DO THIS: Show every line in the records below that contains the word "pose".

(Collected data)
● ● ● ●

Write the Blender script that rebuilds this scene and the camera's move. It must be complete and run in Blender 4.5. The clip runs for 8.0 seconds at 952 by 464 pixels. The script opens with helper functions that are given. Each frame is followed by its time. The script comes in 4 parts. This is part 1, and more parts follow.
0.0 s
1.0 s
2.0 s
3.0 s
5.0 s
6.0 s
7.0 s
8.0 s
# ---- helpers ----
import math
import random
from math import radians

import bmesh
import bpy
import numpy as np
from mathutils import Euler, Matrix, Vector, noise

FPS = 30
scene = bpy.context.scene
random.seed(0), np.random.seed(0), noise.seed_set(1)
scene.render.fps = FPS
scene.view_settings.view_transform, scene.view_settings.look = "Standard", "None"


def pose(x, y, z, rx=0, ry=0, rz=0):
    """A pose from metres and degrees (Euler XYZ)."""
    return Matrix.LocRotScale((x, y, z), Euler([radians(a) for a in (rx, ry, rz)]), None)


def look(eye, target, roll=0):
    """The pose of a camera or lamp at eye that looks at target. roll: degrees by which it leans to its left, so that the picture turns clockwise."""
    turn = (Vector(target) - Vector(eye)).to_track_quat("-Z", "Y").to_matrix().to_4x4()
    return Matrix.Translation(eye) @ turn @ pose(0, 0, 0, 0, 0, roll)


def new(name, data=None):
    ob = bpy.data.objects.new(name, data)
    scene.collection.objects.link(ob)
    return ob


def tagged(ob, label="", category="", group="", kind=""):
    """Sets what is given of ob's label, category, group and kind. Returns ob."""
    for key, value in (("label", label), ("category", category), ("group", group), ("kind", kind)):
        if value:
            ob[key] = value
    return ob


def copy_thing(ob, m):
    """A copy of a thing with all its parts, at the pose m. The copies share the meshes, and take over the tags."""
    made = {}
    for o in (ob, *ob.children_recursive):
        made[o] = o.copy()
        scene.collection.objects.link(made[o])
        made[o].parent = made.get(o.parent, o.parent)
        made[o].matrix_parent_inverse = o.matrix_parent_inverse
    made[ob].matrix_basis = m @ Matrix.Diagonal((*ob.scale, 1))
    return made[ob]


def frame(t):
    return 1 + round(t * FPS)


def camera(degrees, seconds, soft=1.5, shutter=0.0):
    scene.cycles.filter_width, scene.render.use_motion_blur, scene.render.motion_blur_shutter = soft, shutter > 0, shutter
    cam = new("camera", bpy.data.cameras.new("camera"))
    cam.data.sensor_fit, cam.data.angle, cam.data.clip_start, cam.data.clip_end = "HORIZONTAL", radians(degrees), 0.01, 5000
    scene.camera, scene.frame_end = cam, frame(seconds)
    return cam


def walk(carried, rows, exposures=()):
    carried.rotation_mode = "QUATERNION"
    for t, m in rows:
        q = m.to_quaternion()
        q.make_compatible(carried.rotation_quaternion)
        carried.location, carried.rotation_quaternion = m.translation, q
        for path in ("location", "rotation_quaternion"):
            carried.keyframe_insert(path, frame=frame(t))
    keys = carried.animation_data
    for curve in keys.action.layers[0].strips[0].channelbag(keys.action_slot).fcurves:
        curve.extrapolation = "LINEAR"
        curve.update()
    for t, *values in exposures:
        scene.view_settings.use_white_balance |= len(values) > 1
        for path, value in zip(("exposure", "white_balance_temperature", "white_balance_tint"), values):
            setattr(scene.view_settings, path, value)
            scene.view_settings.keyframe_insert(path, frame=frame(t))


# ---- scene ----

● ● ● ●

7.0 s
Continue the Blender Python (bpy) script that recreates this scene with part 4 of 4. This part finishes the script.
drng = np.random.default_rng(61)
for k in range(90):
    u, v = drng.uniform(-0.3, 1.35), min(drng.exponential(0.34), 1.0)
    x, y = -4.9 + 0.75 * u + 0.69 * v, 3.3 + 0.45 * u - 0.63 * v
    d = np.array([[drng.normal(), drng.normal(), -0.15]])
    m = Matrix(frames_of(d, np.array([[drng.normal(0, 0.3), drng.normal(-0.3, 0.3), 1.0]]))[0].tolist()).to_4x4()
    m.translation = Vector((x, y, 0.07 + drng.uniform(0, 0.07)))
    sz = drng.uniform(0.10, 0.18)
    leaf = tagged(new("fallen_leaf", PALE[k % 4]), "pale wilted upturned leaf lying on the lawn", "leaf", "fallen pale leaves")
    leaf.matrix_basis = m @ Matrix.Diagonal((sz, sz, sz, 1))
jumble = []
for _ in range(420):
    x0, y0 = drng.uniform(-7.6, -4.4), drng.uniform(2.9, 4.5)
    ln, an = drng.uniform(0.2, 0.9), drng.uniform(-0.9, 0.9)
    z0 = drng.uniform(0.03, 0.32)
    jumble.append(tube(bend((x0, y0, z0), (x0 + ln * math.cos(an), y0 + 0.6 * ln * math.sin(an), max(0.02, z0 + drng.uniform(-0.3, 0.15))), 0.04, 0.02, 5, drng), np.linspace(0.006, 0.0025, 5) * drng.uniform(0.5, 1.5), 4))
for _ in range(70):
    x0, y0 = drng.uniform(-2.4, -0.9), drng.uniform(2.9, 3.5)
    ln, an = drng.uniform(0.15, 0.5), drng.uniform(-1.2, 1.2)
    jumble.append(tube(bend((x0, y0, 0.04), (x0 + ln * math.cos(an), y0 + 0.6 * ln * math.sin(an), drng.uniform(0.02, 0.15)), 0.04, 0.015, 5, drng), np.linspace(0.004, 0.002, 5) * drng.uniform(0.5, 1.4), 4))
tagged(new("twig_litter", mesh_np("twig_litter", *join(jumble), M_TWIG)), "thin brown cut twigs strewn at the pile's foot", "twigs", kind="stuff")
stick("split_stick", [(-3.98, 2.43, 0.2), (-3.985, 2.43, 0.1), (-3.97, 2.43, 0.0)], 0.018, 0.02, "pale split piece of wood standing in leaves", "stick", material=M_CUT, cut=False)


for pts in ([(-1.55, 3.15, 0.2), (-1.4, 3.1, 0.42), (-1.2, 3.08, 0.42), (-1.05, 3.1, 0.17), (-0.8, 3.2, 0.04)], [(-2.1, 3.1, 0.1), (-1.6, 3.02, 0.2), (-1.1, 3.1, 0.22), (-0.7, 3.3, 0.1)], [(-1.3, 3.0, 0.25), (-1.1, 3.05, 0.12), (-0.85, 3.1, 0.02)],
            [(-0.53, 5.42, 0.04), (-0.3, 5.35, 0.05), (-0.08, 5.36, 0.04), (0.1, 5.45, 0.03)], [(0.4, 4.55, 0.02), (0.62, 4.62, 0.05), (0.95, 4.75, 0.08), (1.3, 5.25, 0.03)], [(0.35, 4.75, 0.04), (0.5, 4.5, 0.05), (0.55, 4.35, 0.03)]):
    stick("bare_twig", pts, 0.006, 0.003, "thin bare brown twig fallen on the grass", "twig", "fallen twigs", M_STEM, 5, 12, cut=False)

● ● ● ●

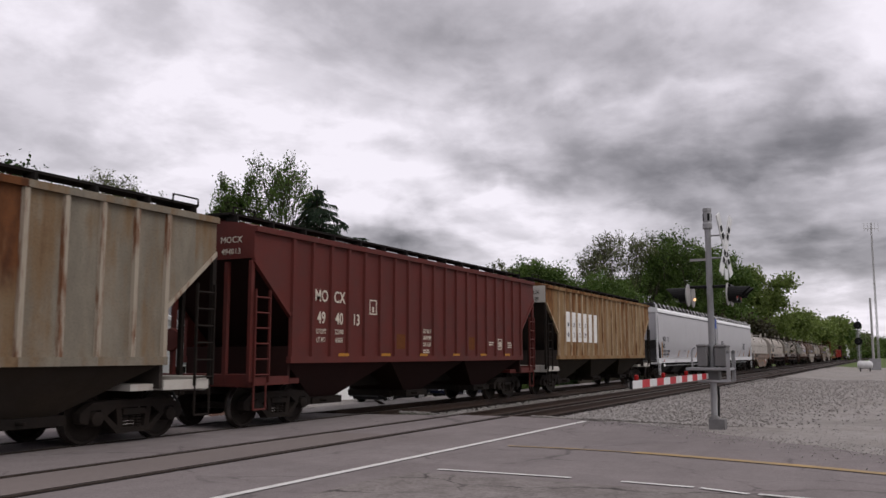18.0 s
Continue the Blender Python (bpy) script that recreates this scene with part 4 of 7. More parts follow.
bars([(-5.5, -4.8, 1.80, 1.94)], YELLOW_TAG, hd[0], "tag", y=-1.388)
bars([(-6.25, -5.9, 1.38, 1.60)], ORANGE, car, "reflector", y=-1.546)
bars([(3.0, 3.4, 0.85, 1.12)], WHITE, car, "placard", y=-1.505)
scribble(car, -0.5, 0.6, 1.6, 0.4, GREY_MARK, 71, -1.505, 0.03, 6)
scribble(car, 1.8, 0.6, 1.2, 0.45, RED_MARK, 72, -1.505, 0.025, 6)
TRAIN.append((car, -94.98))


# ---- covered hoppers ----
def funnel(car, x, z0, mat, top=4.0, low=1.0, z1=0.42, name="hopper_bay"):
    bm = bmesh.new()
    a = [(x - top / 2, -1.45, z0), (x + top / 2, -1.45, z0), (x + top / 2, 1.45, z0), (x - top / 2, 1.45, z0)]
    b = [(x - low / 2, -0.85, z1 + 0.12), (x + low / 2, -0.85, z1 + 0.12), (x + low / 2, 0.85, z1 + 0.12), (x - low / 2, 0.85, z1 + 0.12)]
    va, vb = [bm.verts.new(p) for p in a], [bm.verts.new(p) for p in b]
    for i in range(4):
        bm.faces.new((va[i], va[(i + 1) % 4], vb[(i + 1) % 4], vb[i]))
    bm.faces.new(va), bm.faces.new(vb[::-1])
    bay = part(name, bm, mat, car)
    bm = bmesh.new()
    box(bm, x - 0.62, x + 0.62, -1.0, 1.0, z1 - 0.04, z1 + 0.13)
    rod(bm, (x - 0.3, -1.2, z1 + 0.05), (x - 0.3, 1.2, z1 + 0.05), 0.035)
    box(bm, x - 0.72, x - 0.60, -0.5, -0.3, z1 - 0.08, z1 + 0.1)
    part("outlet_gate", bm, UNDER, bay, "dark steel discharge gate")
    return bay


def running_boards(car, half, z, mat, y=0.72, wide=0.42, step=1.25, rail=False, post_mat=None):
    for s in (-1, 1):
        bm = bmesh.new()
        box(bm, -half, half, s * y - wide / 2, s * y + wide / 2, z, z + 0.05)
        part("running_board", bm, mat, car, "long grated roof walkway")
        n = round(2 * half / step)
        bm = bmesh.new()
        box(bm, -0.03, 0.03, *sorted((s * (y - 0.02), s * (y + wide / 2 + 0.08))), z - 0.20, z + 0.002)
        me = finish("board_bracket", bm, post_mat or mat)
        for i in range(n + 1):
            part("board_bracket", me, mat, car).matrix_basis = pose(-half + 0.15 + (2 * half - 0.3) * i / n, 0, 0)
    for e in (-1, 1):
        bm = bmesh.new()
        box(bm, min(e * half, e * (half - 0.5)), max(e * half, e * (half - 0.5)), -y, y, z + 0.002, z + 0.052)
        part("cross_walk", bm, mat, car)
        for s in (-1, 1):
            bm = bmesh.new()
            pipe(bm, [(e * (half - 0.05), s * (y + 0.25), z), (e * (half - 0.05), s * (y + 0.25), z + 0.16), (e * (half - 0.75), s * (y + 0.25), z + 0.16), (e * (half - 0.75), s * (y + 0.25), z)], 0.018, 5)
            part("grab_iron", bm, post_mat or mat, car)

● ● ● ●

SOLUTION TO THE PROBLEM:
def pose(x, y, z, rx=0, ry=0, rz=0):
    """A pose from metres and degrees (Euler XYZ)."""
    """The pose of a camera or lamp at eye that looks at target. roll: degrees by which it leans to its left, so that the picture turns clockwise."""
    return Matrix.Translation(eye) @ turn @ pose(0, 0, 0, 0, 0, roll)
    """A copy of a thing with all its parts, at the pose m. The copies share the meshes, and take over the tags."""
            part("board_bracket", me, mat, car).matrix_basis = pose(-half + 0.15 + (2 * half - 0.3) * i / n, 0, 0)